This week's book was a blast from the past, the way way past Ask The Dust by John Fante. This novel was a bit short for my liking at only 165 page but those short pages were wonderful! Much like Fahrenheit 451 I found the detail of simple moments a little overwhelming at times but it works.
Ask the Dust is a novel about young writer named Arturo Bandini set in 1930's Los Angeles. Arturo is a transplant to California, broke and facing eviction from the hotel he calls home. At times I thought Arturo was crazy, he goes back and forth from thinking so highly of himself to loathing and despair, but it becomes evident that he is just trying to find his way and what young person doesn't imagine they are the best at everything?
As if Arturo doesn't have enough problems he suddenly finds himself in love with a Mexican waitress he barely knows named Camilla. The two make for one destructive pair, Camilla is a bit wreckless and Arturo is down right racist at times (which made me want to smack a fictional character but he manages to explain his thoughts and regrets on the subject). Arturo is chasing dreams, not only the dream of being a great writer but also the dream of an unrequited love.

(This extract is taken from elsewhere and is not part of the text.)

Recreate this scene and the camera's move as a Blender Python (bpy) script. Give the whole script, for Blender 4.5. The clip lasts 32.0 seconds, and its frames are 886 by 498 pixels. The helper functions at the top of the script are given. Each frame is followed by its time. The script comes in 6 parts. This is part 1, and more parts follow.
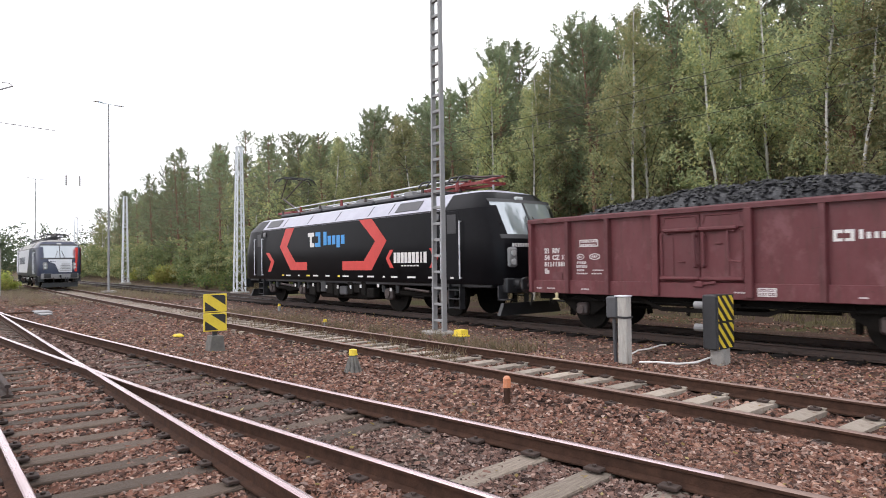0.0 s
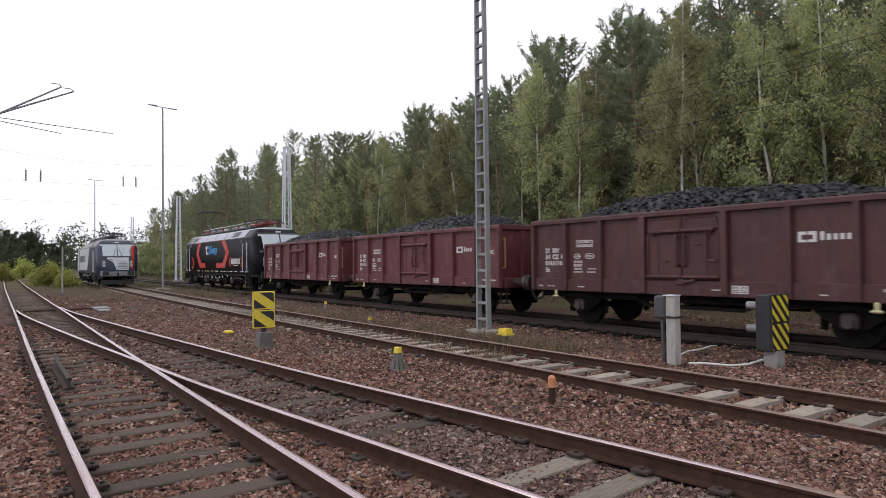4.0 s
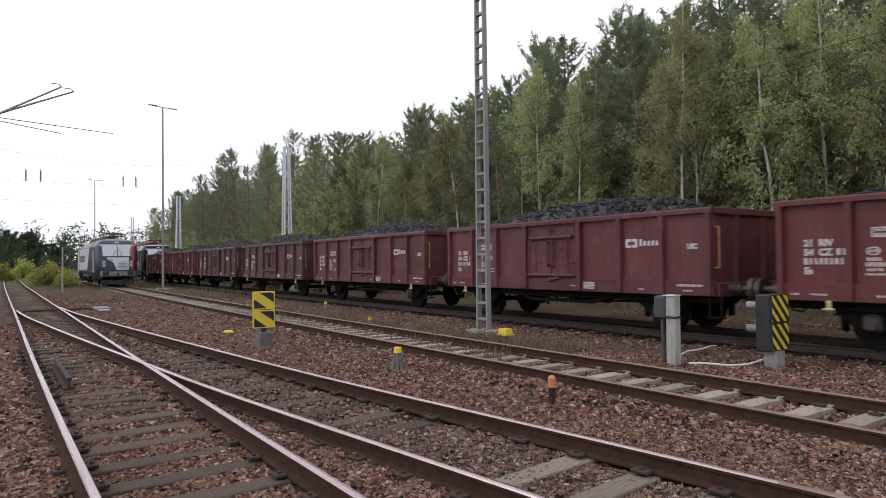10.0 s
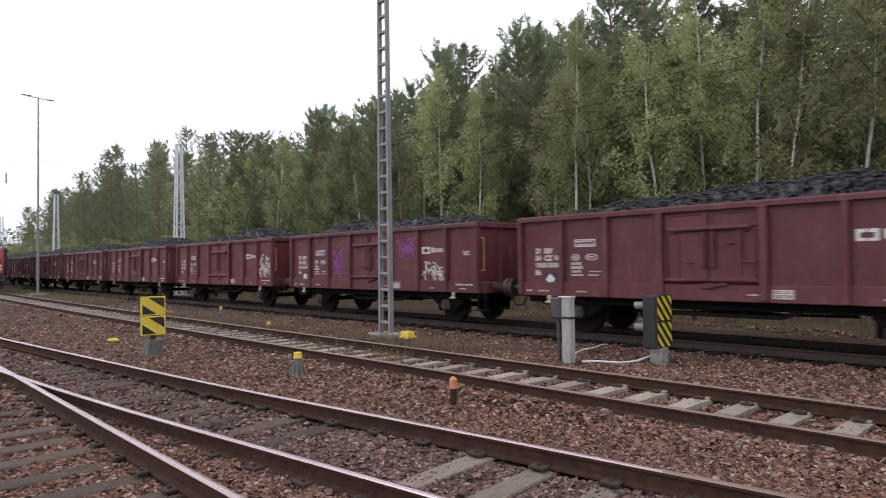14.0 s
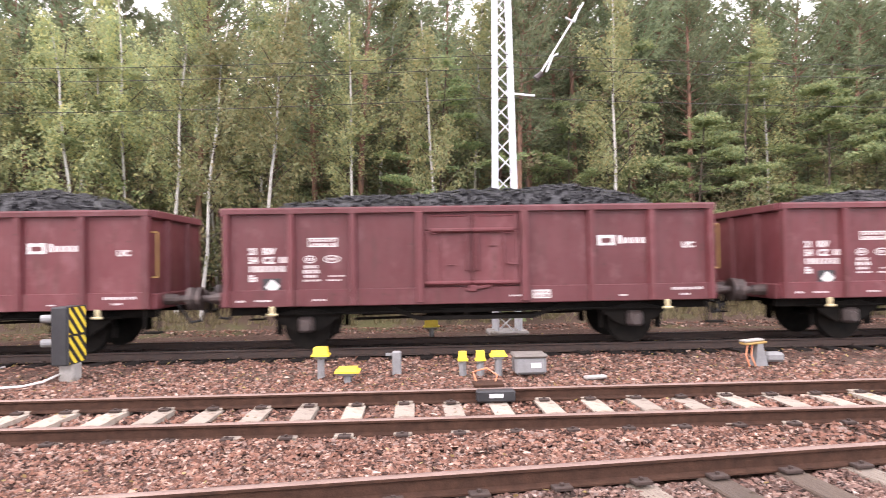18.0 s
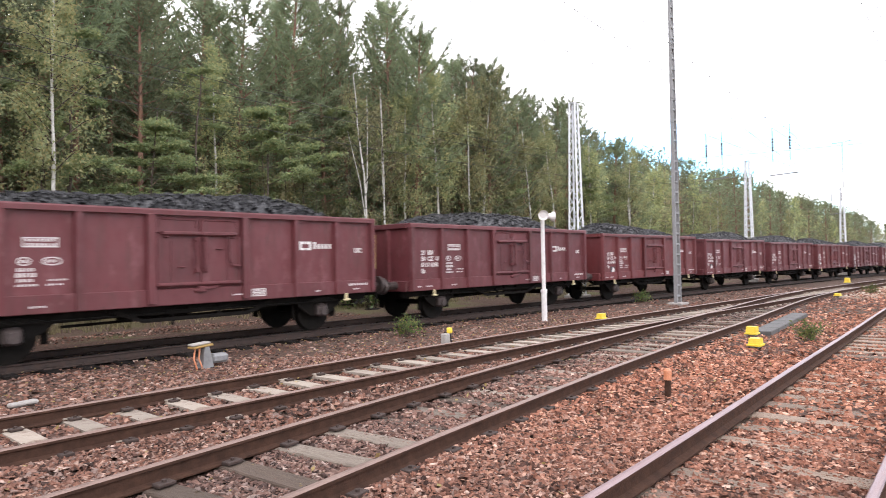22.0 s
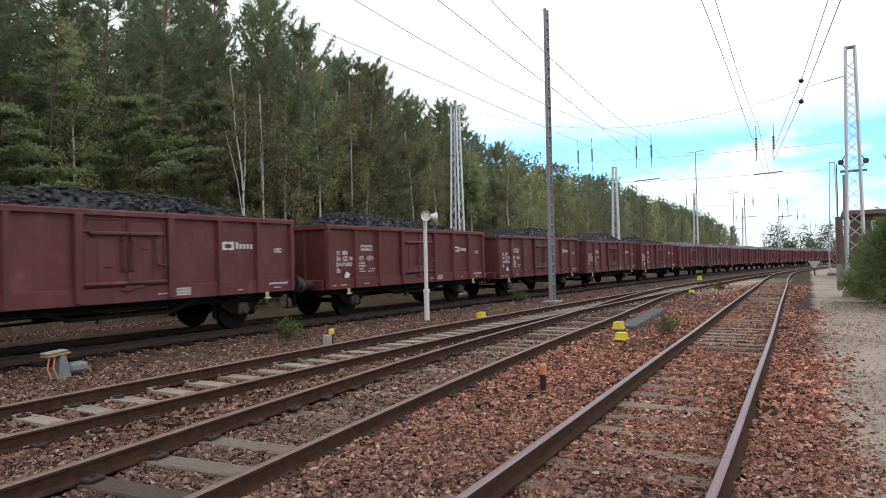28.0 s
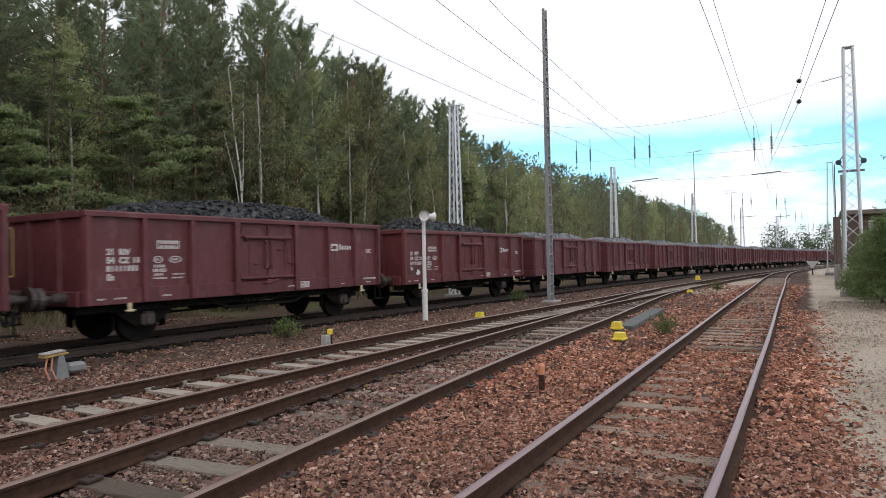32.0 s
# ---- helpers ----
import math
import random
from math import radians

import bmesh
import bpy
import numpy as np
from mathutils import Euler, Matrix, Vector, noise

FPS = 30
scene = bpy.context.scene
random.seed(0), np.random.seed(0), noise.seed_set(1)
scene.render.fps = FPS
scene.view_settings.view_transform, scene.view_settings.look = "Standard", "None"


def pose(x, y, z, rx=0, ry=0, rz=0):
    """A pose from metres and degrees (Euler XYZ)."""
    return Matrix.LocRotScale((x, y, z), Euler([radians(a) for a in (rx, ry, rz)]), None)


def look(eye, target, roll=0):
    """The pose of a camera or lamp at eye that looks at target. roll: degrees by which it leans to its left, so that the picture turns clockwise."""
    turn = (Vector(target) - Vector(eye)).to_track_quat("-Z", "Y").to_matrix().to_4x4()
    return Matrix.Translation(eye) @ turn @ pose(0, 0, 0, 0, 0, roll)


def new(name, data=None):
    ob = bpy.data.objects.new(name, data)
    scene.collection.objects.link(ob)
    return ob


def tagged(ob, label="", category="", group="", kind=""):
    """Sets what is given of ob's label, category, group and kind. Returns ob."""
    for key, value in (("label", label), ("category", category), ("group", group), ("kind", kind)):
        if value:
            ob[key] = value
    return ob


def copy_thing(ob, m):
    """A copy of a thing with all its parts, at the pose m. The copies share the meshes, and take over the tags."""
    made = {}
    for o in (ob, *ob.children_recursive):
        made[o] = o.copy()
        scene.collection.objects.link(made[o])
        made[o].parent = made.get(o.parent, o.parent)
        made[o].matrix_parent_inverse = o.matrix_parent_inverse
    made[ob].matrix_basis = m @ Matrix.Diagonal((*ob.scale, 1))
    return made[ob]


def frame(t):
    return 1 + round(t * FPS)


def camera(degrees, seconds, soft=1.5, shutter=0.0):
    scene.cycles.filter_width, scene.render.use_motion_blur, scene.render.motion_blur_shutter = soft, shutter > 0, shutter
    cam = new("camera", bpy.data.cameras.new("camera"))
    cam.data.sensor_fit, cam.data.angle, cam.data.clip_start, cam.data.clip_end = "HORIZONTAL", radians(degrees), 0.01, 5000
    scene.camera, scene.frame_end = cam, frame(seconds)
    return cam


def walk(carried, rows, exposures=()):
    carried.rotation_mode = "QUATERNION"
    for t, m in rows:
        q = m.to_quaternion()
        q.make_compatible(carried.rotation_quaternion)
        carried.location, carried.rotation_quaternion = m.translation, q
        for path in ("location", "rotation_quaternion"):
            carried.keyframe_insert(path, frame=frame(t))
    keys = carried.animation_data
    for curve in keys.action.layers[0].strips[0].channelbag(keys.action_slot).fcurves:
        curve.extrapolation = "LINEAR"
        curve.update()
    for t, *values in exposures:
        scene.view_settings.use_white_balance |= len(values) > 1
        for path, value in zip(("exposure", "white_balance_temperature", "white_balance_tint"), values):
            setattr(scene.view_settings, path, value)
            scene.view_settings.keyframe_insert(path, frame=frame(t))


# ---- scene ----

By the end the tale of Arturo Bandini really won me over. The ending left a lot to the imagination but it worked well in Ask the Dust. And here are two of my favorite quotes one funny and one serious:
"Bandini on the bed, put himself there with an air of casualness, like a man who knew how to sit on a bed."
"Sick in my soul I tried to face
the ordeal of seeking forgiveness. From whom? What God, what Christ?
They were myths I once believed and now they were beliefs I felt were
myths."
BTW in my google search I have learned there is a movie version of Ask the Dust staring Colin Farrell and Salma Hayek. It has some iffy reviews, I wonder if I can find it.